_MATERIAL_
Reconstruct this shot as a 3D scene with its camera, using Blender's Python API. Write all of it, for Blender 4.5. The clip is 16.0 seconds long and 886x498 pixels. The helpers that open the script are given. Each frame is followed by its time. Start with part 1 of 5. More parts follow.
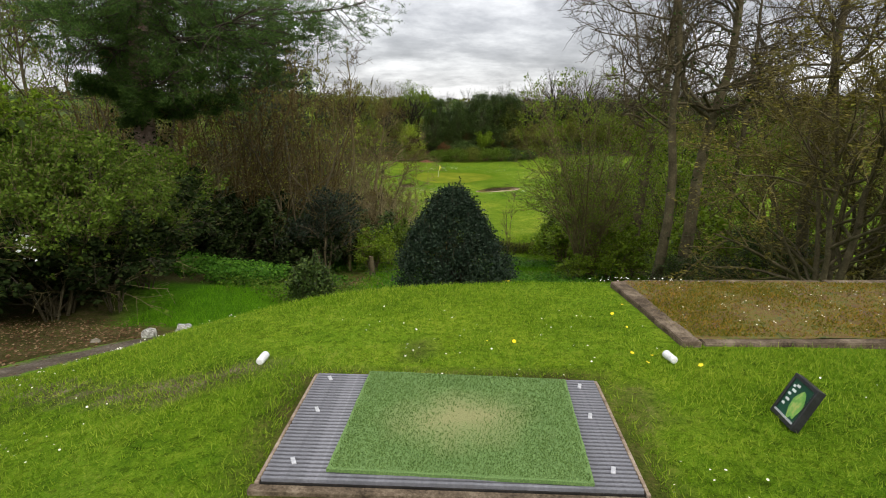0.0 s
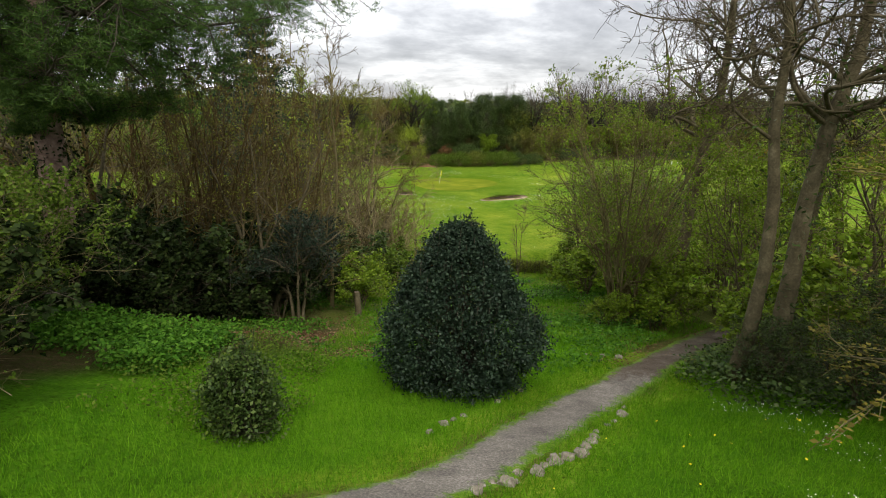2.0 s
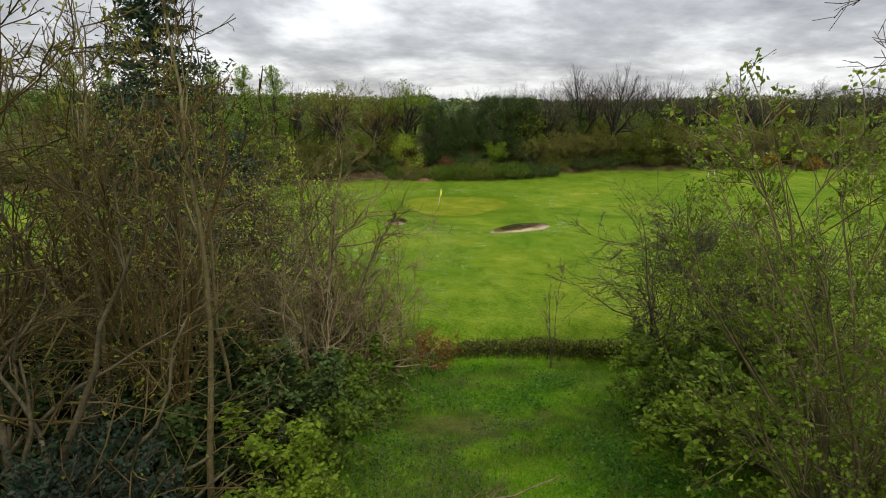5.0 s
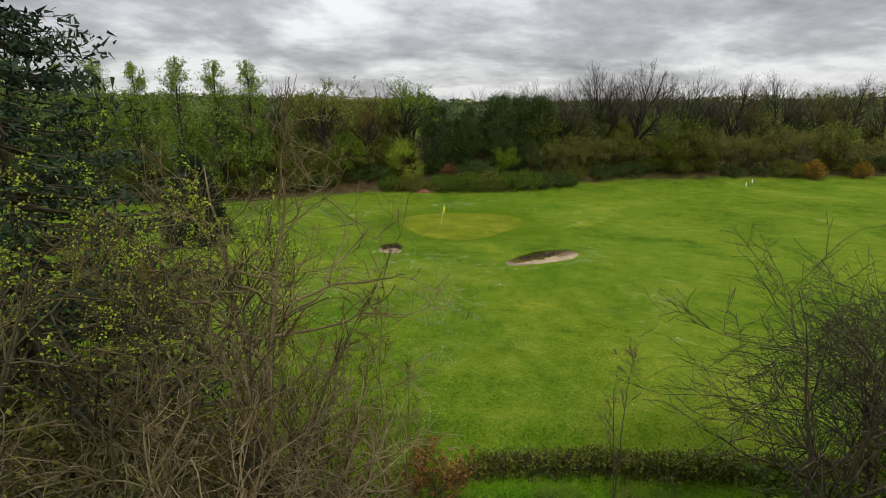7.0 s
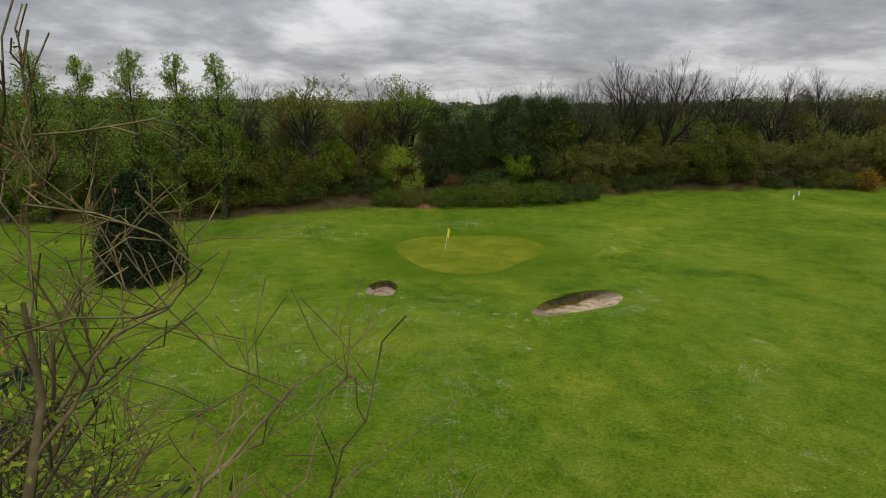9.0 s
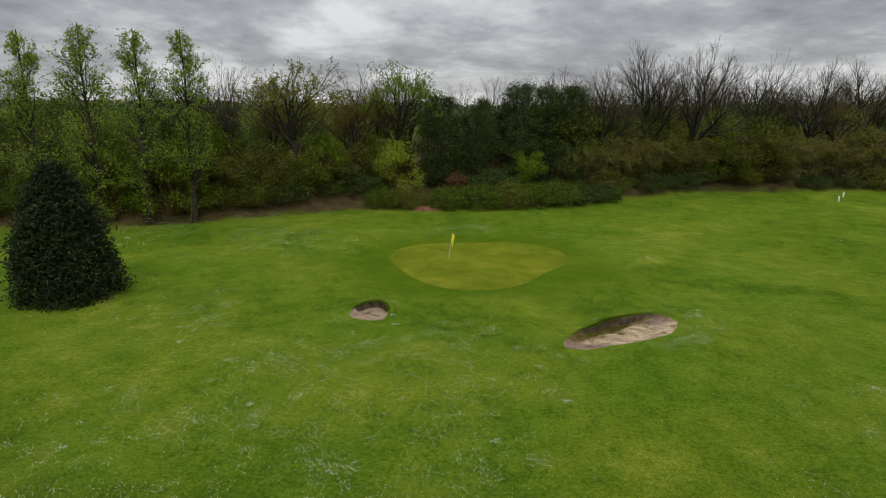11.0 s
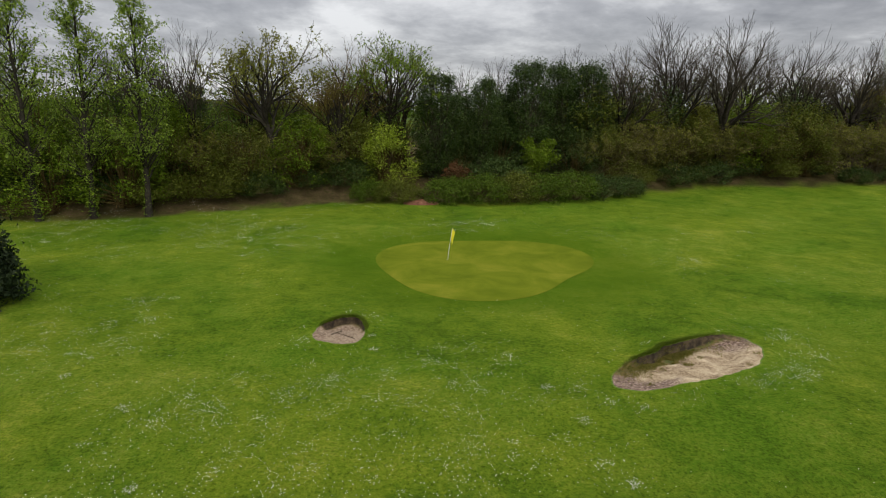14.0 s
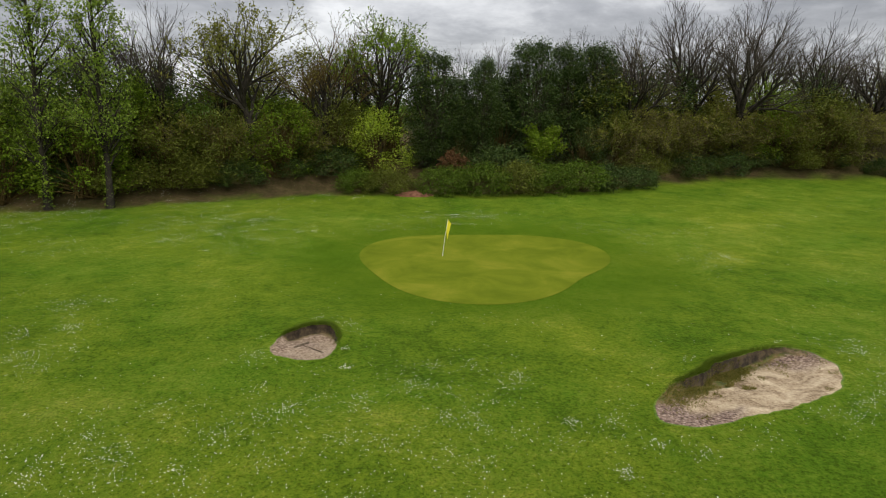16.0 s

_GOAL OF THE EXERCISE_
Return each line of the data, keeping its wording exact and omitting pictures.

_EXPECTED ANSWER_
Reconstruct this shot as a 3D scene with its camera, using Blender's Python API. Write all of it, for Blender 4.5. The clip is 16.0 seconds long and 886x498 pixels. The helpers that open the script are given. Each frame is followed by its time. Start with part 1 of 5. More parts follow.
0.0 s
2.0 s
5.0 s
7.0 s
9.0 s
11.0 s
14.0 s
16.0 s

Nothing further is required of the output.